As the laughs of the executives – dressed in suits and sitting in the swanky bar of the Honda Center during a November afternoon interview – died down, LA Kiss President Schuyler Hoversten offered that the spider thing would still be pretty cool.
It would be pretty cool.
Those five words could be the distilled business plan that’s guided Kiss for four decades as it pursued an image of excess and relentless marketing that has left the indelible imprint of black and white face makeup and the all-caps KISS logo on everything from caskets to Hello Kitty.
Simmons and Kiss co-founder Paul Stanley have called their band a “brand.”
Now they’re moving into football in Southern California, preparing for their April home opener, and will unveil a line of team-related merchandise Tuesday night at the Honda Center.
The LA Kiss would seem to be an unlikely avenue for Simmons, who told Bill O’Reilly in 2002: “What is all-American is to be on a football team and put on big guards and go bang into another guy. I don’t necessarily think that’s a good thing.”
It would appear he’s changed his mind.
The last AFL team here was the Los Angeles Avengers in 2008. It played at Staples Center and, in its last year, averaged 13,590 fans. It drew more than 869,000 over the course of nine seasons.
The AFL shut down operations in 2009 and the Avengers folded. In 2010, the league came back under new leadership and this year marked the expansion of the AFL to Southern California when Commissioner Jerry Kurz announced the new team with its owners – Simmons, Stanley, Doc McGhee and Brett Bouchy.

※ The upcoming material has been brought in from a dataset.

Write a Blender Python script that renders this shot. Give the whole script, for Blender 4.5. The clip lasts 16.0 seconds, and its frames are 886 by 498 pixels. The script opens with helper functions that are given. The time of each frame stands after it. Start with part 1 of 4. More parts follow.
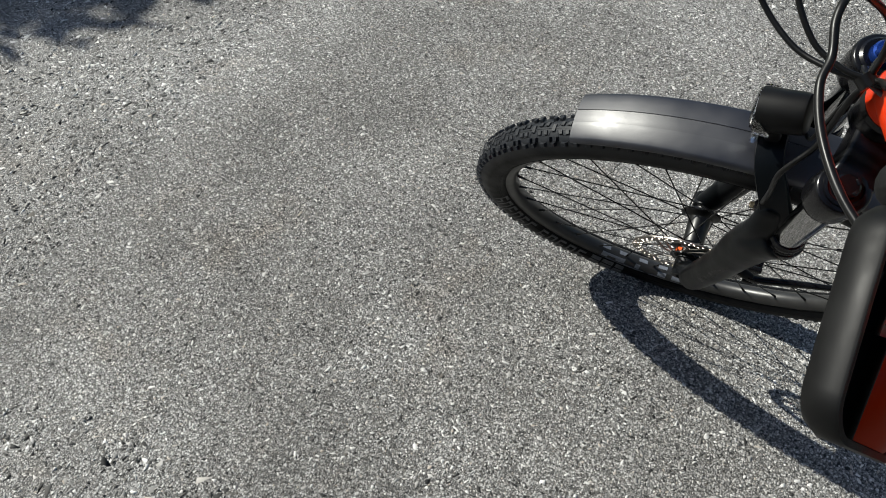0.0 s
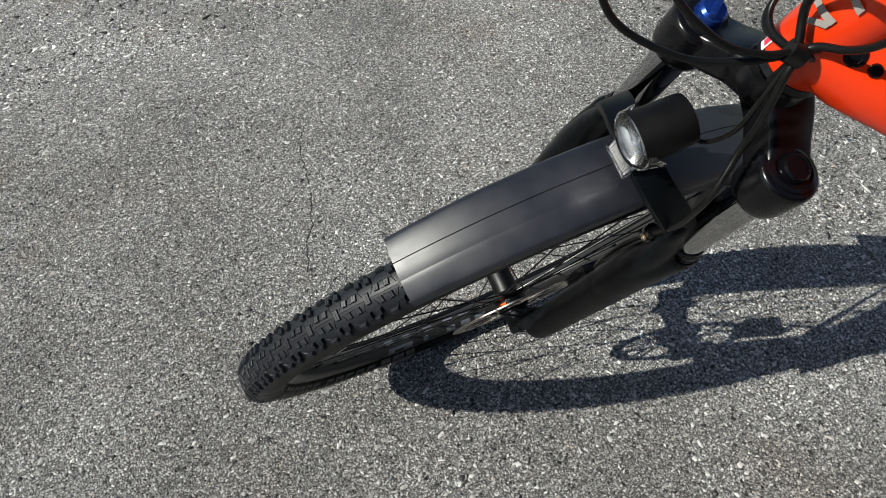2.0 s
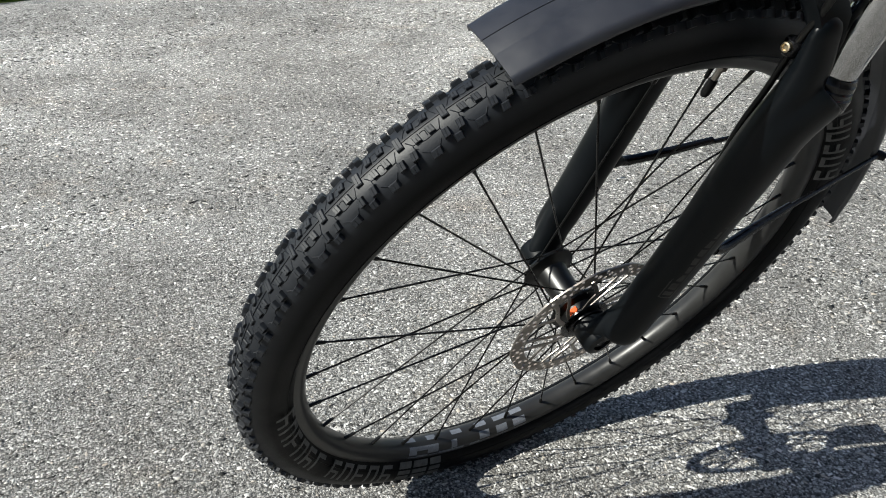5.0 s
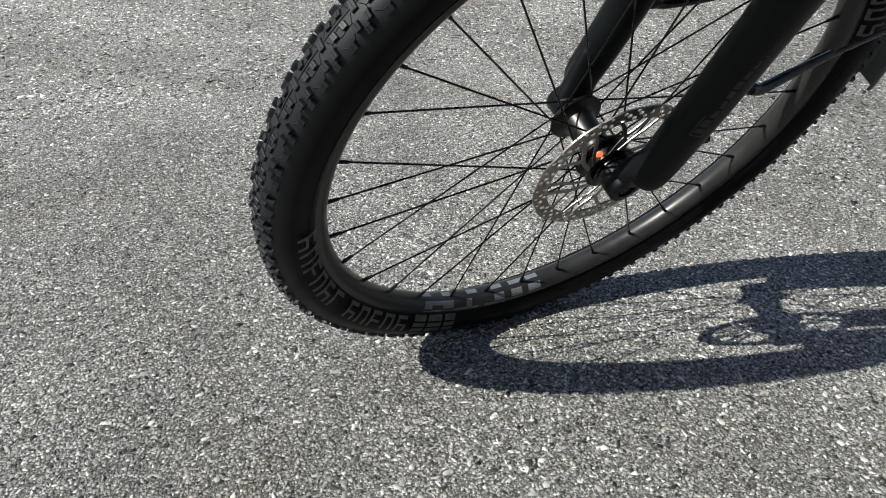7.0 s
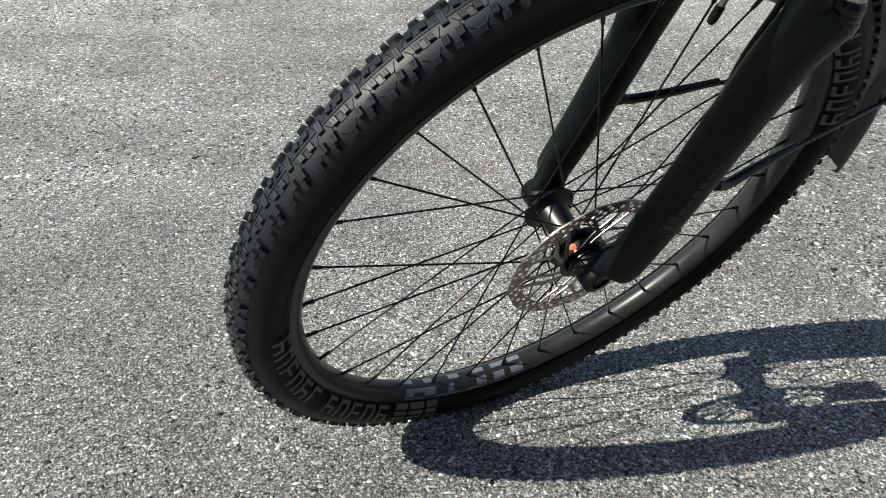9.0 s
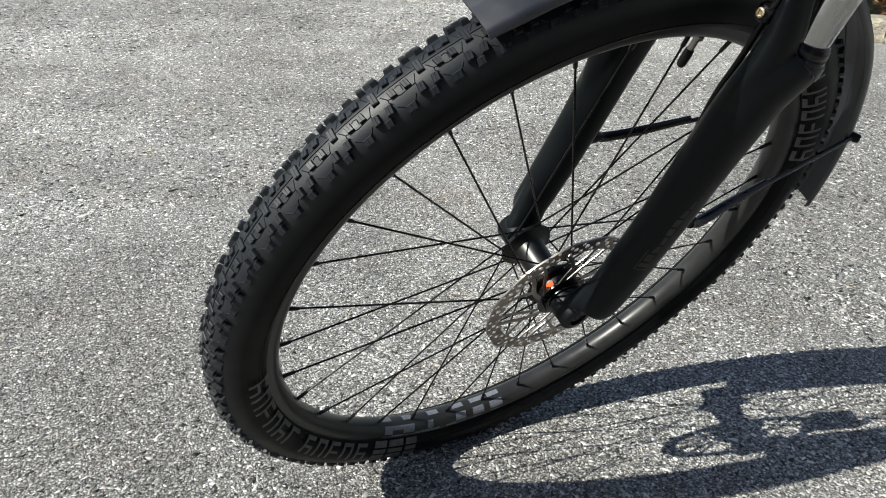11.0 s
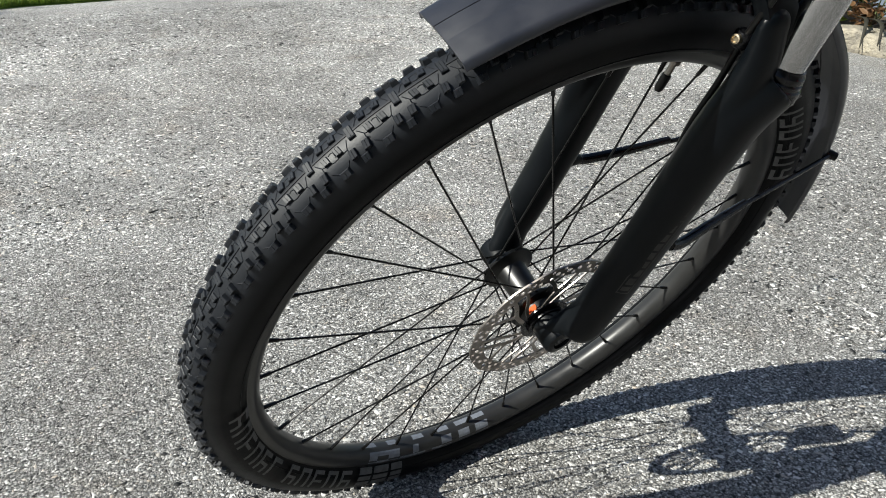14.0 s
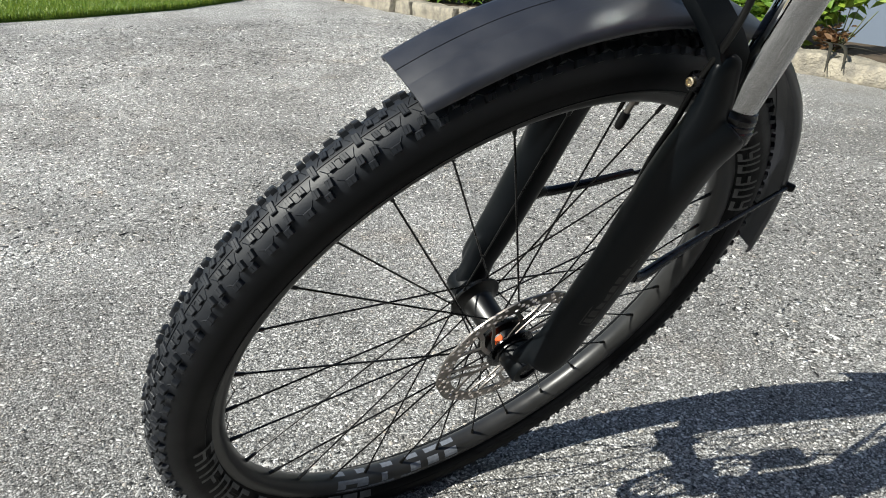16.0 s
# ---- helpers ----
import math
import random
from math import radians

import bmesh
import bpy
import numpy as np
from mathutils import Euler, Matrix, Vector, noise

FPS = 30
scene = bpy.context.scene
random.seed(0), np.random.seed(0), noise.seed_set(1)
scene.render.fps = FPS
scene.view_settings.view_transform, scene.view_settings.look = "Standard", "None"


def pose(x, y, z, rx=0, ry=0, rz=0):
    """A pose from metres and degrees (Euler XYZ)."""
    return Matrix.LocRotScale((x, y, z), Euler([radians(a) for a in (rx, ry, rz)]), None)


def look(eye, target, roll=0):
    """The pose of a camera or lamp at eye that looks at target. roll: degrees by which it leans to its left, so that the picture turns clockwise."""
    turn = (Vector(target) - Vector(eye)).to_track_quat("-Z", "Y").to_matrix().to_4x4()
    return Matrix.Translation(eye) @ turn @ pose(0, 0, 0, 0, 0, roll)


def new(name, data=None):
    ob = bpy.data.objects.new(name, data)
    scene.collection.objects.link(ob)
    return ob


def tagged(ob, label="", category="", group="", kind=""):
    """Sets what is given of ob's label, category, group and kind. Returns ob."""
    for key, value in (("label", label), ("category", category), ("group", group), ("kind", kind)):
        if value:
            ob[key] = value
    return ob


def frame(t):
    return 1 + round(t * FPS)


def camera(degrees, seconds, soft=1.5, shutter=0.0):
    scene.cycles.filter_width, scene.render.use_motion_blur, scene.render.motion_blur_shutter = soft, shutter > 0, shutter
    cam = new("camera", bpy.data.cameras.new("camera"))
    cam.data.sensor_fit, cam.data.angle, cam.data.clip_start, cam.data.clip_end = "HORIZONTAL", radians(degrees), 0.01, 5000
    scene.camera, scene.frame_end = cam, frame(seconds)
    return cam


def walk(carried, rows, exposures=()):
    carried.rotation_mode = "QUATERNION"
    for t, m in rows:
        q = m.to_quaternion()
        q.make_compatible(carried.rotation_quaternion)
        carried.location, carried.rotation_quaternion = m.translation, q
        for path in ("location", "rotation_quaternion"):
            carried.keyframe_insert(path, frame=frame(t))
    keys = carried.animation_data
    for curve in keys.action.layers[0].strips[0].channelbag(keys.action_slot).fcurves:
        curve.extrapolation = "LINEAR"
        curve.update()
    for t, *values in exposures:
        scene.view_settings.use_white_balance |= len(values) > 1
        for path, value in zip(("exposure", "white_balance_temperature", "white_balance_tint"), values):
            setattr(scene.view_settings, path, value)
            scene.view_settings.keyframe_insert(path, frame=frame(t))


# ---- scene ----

Team officials said that although the team plays in Anaheim, they expect the fan base to encompass the greater Los Angeles market.
When asked at the news conference how the team was going to promote itself, Stanley said: “We have big mouths.”

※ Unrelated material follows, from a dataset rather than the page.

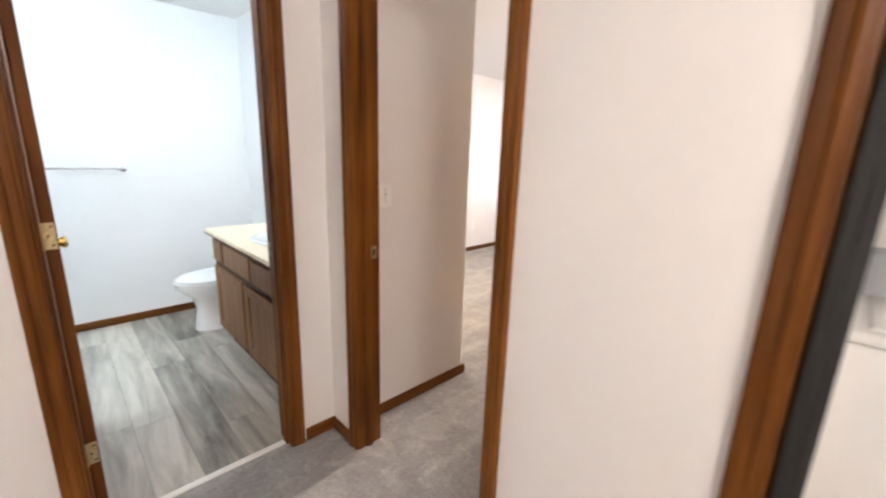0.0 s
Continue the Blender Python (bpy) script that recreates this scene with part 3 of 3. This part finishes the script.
o = outlet(pose(0, 4.285, 0.32, 0, 0, -90))
for m in (pose(0, 3.99, 0.34, 0, 0, -90), pose(-3.49, 4.575, 0.345, 0, 0, 90), pose(-3.49, 6.12, 0.36, 0, 0, 90), pose(-0.985, 6.56, 0.36, 0, 0, -90)):
    copy_thing(o, m)


def switch(m, label):
    root = thing("light_switch", m, label, "switch", "light switches")
    part("cover_plate", rbox((-0.037, -0.006, -0.058), (0.037, 0, 0.058), 0.003), PLATE, root)
    part("toggle_slot", boxes(((-0.006, -0.0068, -0.013), (0.006, -0.006, 0.013))), GREY, root)
    t = part("toggle", rbox((-0.0045, -0.018, -0.006), (0.0045, -0.004, 0.006), 0.0015), PLATE, root)
    t.rotation_euler = (radians(22), 0, 0)
    for z in (-0.03, 0.03):
        part("screw", lathe([(0.003, -0.0068), (0.003, -0.006)], 8, "y", (0, 0, z)), DARKMETAL, root)
    return root


s = switch(pose(0, 5.243, 1.155, 0, 0, -90), "ivory toggle light switch beside the closet doorway")
s2 = copy_thing(s, pose(-1.175, 1.272, 1.155, 0, 0, 90))
s2["label"] = "ivory toggle light switch inside the bedroom entry"


def doorstop():
    root = thing("door_stop", pose(-0.012, 3.95, -0.007), "white spring door stop on the baseboard", "door stop")
    part("mount", lathe([(0.011, 0.0), (0.011, -0.005)], 14, "x"), PLATE, root)
    bm = bmesh.new()
    for i in range(9):
        lathe([(0.0055, -0.006 - i * 0.006), (0.007, -0.009 - i * 0.006), (0.0055, -0.0119 - i * 0.006)], 10, "x", (0, 0, 0), bm)
    part("spring", bm, CHROME, root)
    part("rubber_tip", lathe([(0.008, -0.06), (0.009, -0.066), (0.006, -0.074)], 14, "x"), WHITE, root)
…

The singer-guitarist whose makeup consists of the black star over the right eye said in an interview with the Orange County Register that the AFL experience with LA Kiss will be unique.
He said he wanted a person who drops $99 for a season ticket – which averages out to about $10 a game – to feel like they got football and entertainment.
“I’d rather go for people rappelling from the ceiling,” Stanley said. “I’d like to incorporate elements of Cirque du Soleil.”